-- Begin --

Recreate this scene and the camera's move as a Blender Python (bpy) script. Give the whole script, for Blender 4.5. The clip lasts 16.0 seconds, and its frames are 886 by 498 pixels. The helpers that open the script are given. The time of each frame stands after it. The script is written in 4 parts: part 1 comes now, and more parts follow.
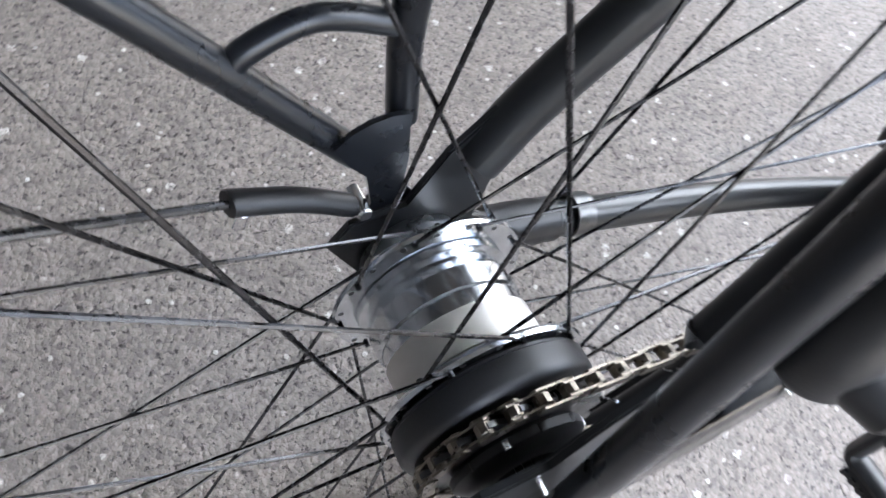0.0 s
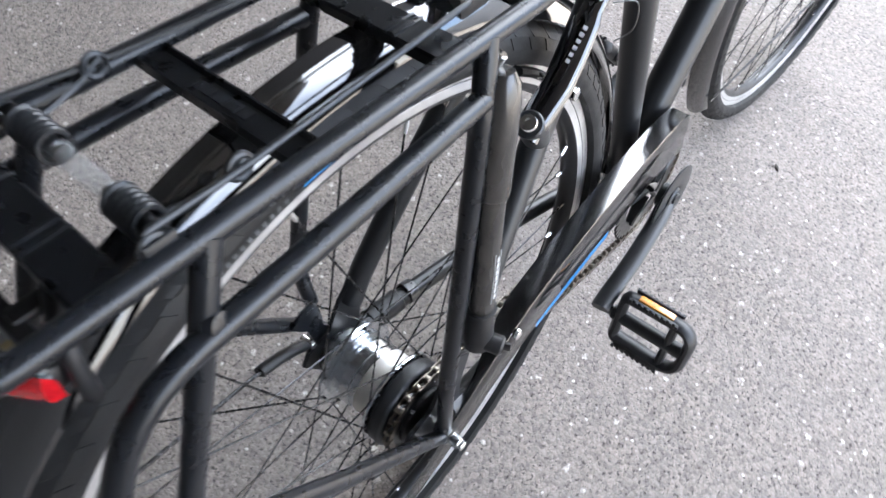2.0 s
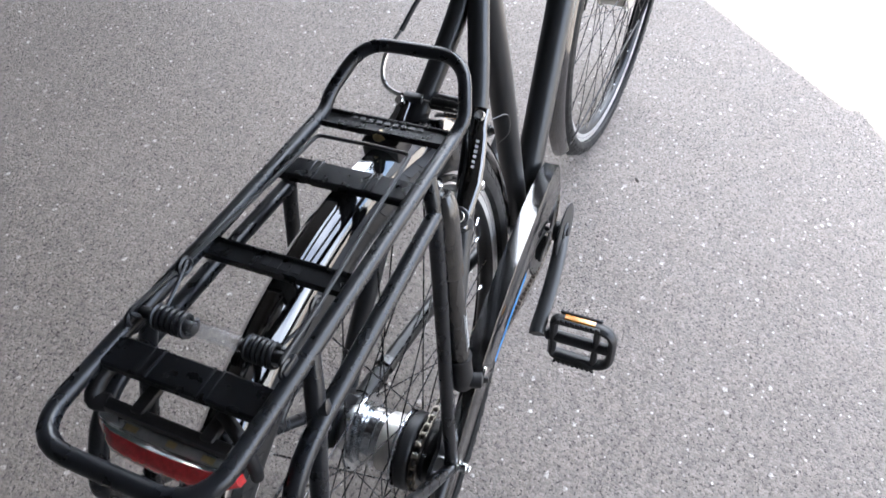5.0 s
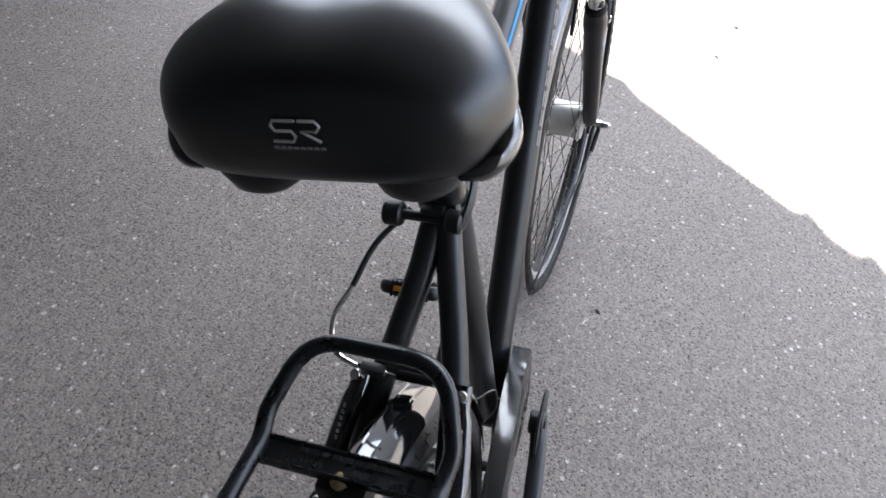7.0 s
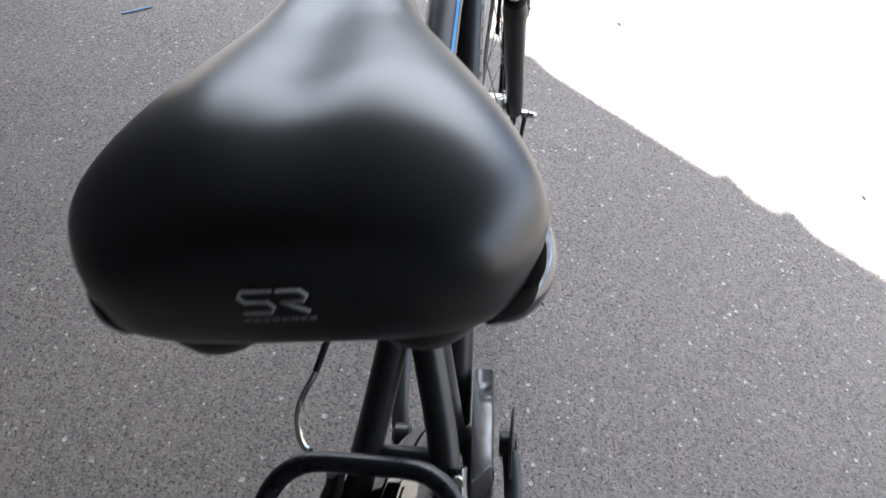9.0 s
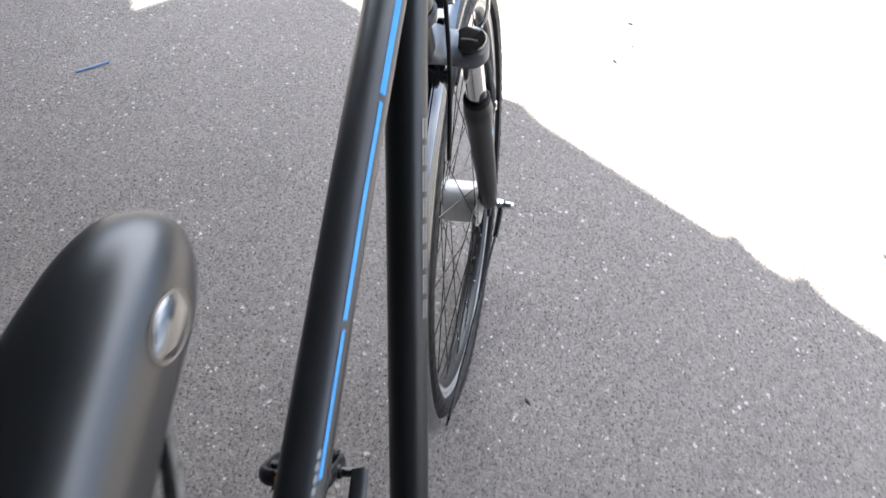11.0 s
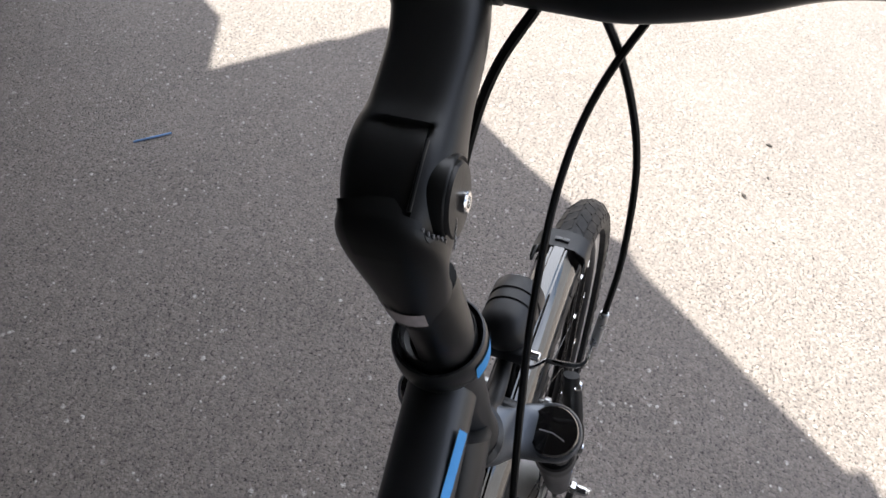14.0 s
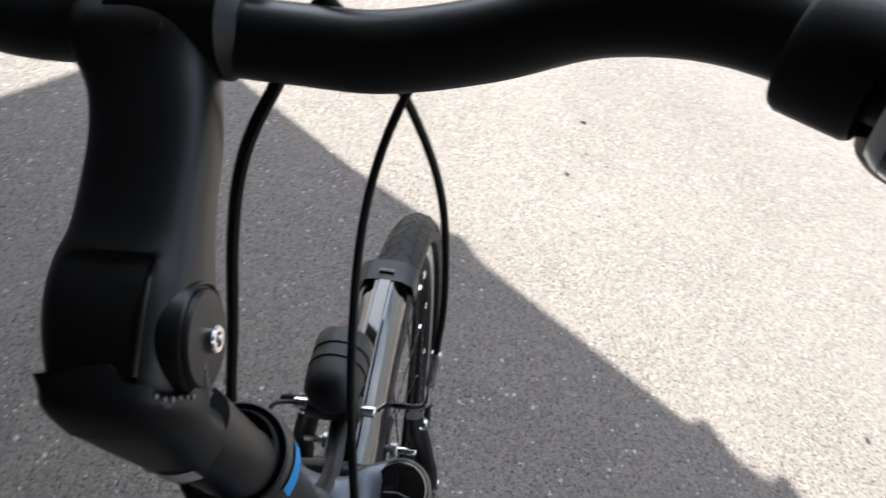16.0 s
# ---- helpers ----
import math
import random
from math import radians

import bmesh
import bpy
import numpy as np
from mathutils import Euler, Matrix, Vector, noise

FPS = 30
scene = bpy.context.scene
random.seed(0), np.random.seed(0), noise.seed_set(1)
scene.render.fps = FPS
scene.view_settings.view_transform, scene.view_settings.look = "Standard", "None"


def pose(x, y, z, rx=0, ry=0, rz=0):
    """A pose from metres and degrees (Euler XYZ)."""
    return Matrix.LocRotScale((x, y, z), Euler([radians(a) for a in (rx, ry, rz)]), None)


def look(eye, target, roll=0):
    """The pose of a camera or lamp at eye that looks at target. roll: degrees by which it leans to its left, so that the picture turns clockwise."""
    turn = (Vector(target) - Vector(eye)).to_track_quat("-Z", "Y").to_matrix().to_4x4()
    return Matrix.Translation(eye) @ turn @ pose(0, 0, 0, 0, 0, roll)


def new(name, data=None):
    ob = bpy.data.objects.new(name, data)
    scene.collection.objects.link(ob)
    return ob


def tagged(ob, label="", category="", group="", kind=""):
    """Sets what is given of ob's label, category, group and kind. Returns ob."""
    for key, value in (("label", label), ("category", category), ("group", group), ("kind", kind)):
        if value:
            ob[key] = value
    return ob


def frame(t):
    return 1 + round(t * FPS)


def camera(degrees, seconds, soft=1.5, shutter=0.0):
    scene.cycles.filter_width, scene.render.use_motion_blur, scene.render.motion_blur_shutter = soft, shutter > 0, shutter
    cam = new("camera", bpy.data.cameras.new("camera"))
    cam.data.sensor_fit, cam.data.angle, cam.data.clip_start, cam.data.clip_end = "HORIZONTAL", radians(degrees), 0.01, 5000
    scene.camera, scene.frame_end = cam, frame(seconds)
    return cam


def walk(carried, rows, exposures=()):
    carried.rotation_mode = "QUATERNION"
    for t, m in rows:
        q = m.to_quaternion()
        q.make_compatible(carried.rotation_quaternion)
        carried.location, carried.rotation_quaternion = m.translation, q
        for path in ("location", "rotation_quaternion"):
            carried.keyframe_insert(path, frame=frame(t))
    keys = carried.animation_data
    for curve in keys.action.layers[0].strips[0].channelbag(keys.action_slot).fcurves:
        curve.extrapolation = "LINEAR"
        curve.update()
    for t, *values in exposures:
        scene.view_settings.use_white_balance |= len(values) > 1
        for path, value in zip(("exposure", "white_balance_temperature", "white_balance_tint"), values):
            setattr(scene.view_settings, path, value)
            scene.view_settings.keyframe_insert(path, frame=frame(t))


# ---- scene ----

-- End --

[What you are asked to do] Keep only the lines that hold the string "exposures", and copy them out.

[The completed task]
def walk(carried, rows, exposures=()):
    for t, *values in exposures:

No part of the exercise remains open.